Cloudflare likes to position itself as plumbing. Pipes, not content. Infrastructure, not a publisher. That framing shows up again and again in its newly released H1 2025 Transparency Report on abuse, and to be fair, the company largely sticks to that line. But once you dig into the numbers, it becomes clear that Cloudflare now sits in a place where “just infrastructure” still translates into very real power over what people can and cannot reach online.
The report focuses on how Cloudflare handles abuse complaints, takedown requests, and legal orders across its services. The key distinction Cloudflare keeps hammering home is the difference between hosted content and pass through services. If Cloudflare is simply providing DDoS protection or acting as a CDN, it insists it cannot remove content and usually forwards complaints to the actual hosting provider. If the content is hosted directly on Cloudflare infrastructure, that is when takedowns can and do happen.
That distinction matters, because the internet increasingly runs through Cloudflare whether site owners realize it or not.
One thing that jumps off the page immediately is how much copyright enforcement exploded in the first half of 2025. Cloudflare received nearly 125,000 copyright reports related to hosted content, a massive jump compared to the prior reporting period. More than 54,000 of those resulted in action, and most were tied to unlicensed sports streaming. Cloudflare openly acknowledges that it worked more closely with rightsholders, automated much of the process, and resolved the majority of those cases in under an hour. It also terminated tens of thousands of related storage accounts tied to repeat activity.
This is not a small shift. It signals that piracy enforcement is becoming faster, more automated, and far less visible to the public. Entire streams can disappear almost instantly, often without any human review. Whether that is good or bad likely depends on where you sit, but it is a far cry from the slower, messier takedown process many people still imagine.
Phishing remains Cloudflare’s biggest battlefield by sheer volume. More than 131,000 phishing reports involving hosted content were filed in H1 2025 alone. Cloudflare also acted against tens of thousands of phishing sites on its own initiative, meaning no external complaint was even required. In many cases, visitors are redirected to warning pages rather than the malicious site itself. This is one area where Cloudflare clearly sees itself as an active security gatekeeper, not a neutral pipe, and most users probably appreciate that.
Where things get more politically sensitive is government takedown pressure. On hosted content, Cloudflare reports only two government orders in H1 2025, one from France and one from Belgium, both tied to illegal online gambling. In both cases, Cloudflare says the customers themselves geoblocked the content rather than Cloudflare pulling it globally. That is an important nuance. Cloudflare wants readers to understand that it prefers regional restrictions over global removals whenever possible.
The pressure is heavier on the pass through side. Courts in countries like France, Italy, Belgium, and the United Kingdom issued orders requiring Cloudflare to block access to copyright infringing sites through its CDN services.
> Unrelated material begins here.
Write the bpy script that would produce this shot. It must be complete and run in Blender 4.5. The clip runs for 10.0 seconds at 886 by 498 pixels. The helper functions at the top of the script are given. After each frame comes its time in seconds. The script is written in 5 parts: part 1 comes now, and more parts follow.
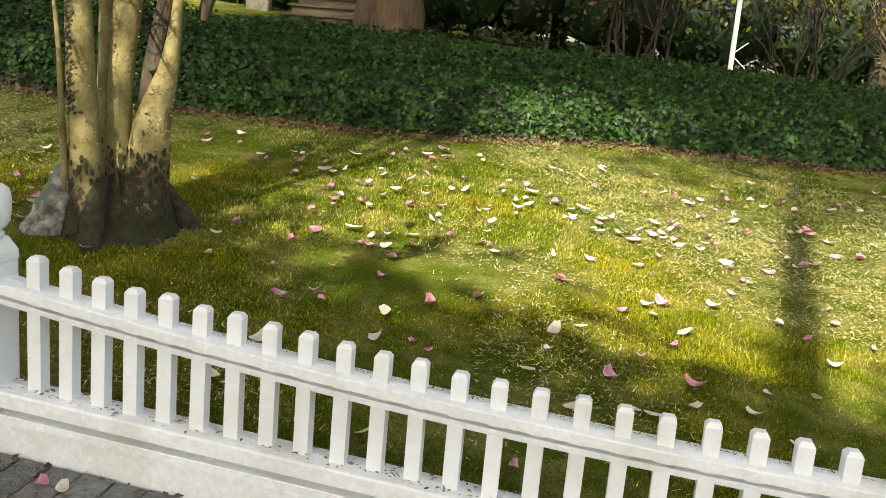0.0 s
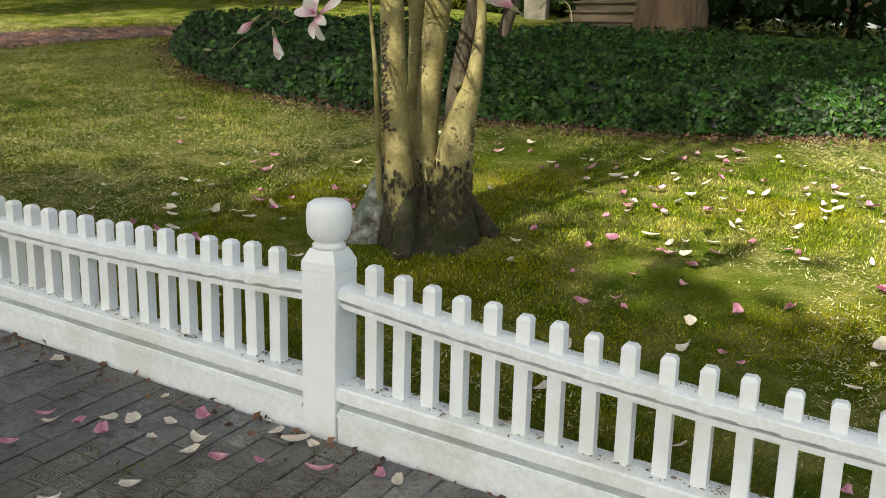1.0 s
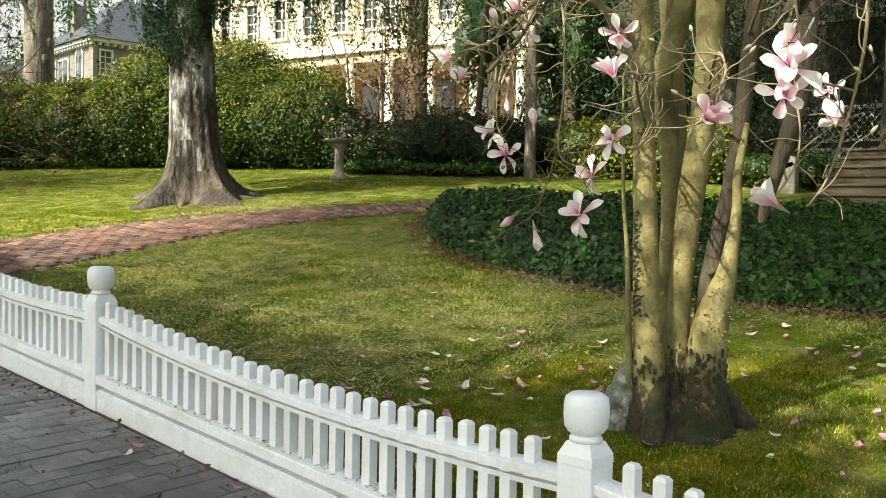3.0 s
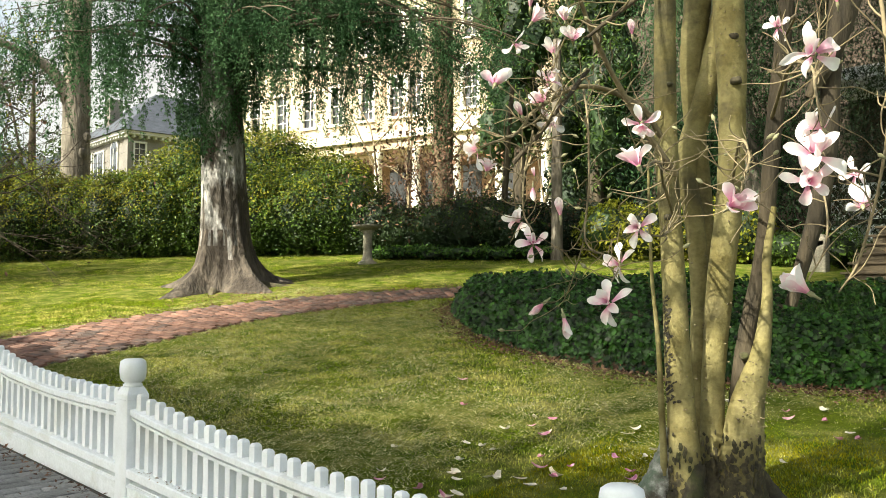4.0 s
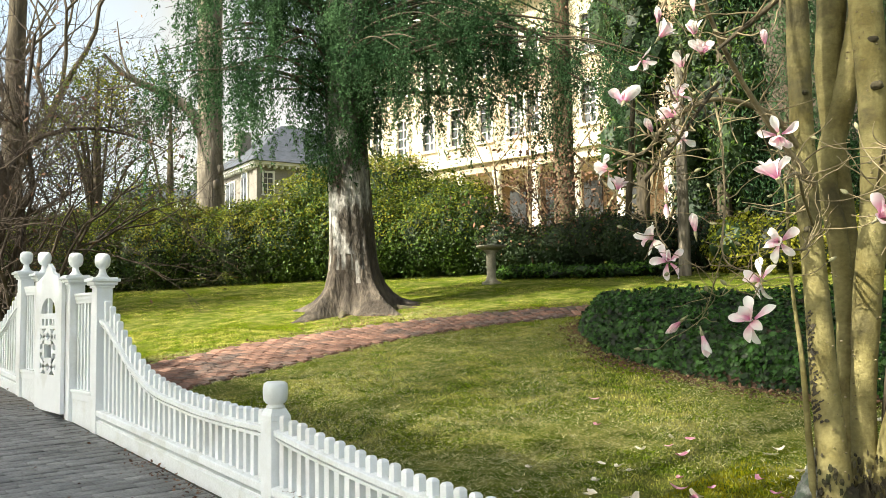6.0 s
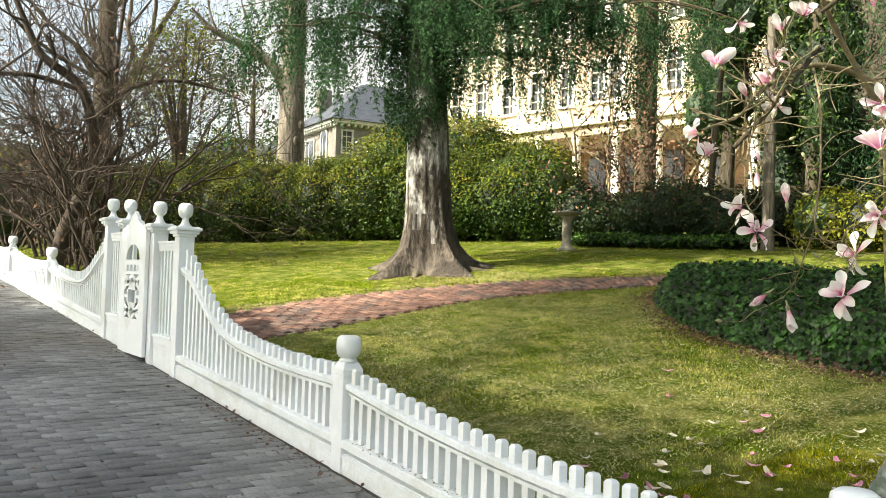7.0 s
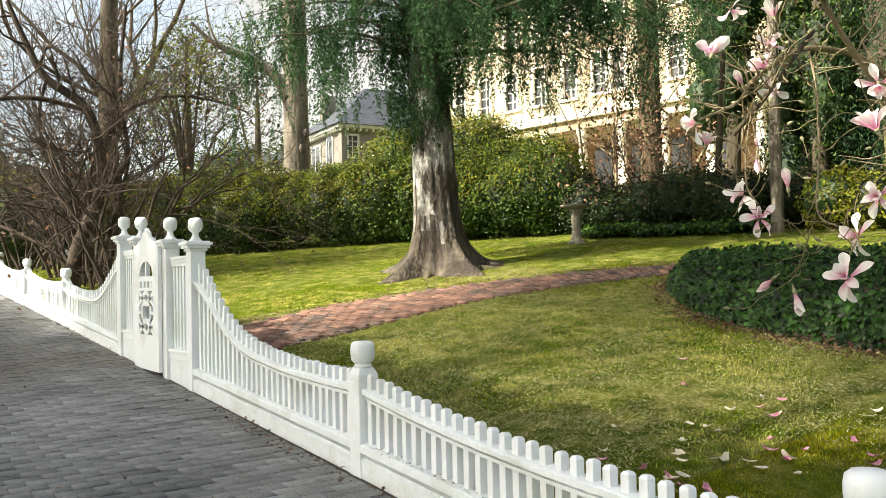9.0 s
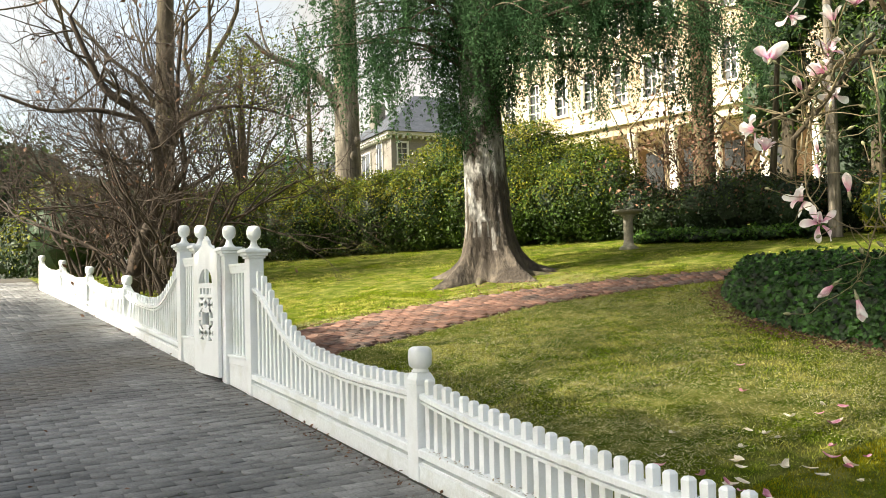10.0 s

Cloudflare complied by geoblocking access in those countries and posting interstitial notices explaining why the sites were unavailable. It also makes clear that it considers these measures limited and somewhat symbolic, since sites can simply move off Cloudflare if they want to bypass the blocks.
One red line Cloudflare continues to defend is DNS. Despite repeated legal requests, Cloudflare says it has still never blocked content through its 1.1.1.1 public DNS resolver. The company argues that DNS level blocking would apply globally, affect users outside a given country’s jurisdiction, and set a dangerous precedent. So far, it has chosen to fight those requests rather than comply.
Another area where Cloudflare does not hedge is child sexual abuse material. In H1 2025, the company terminated more than 1,400 domains and over 400 accounts tied to verified CSAM. It also submitted thousands of reports to the National Center for Missing and Exploited Children. There is no ambiguity here and no attempt at neutrality. Cloudflare treats this as a hard stop.
What is notable is what did not happen. Cloudflare reports zero voluntary terminations tied to controversial or harmful speech. None. That runs counter to the popular narrative that infrastructure companies are quietly pulling the plug on sites for ideological reasons. At least in this reporting period, the data does not support that claim.
Still, it would be naive to read this report and conclude that Cloudflare’s role is shrinking. It is expanding. Automation, legal compliance, and the growth of Cloudflare’s own hosting products mean the company is increasingly involved in decisions that shape access to content, even if it does not like to frame it that way.
Cloudflare may not be censoring the internet, but it is absolutely helping define the rules of engagement. And as more of the web flows through a handful of massive infrastructure providers, those rules matter more than ever.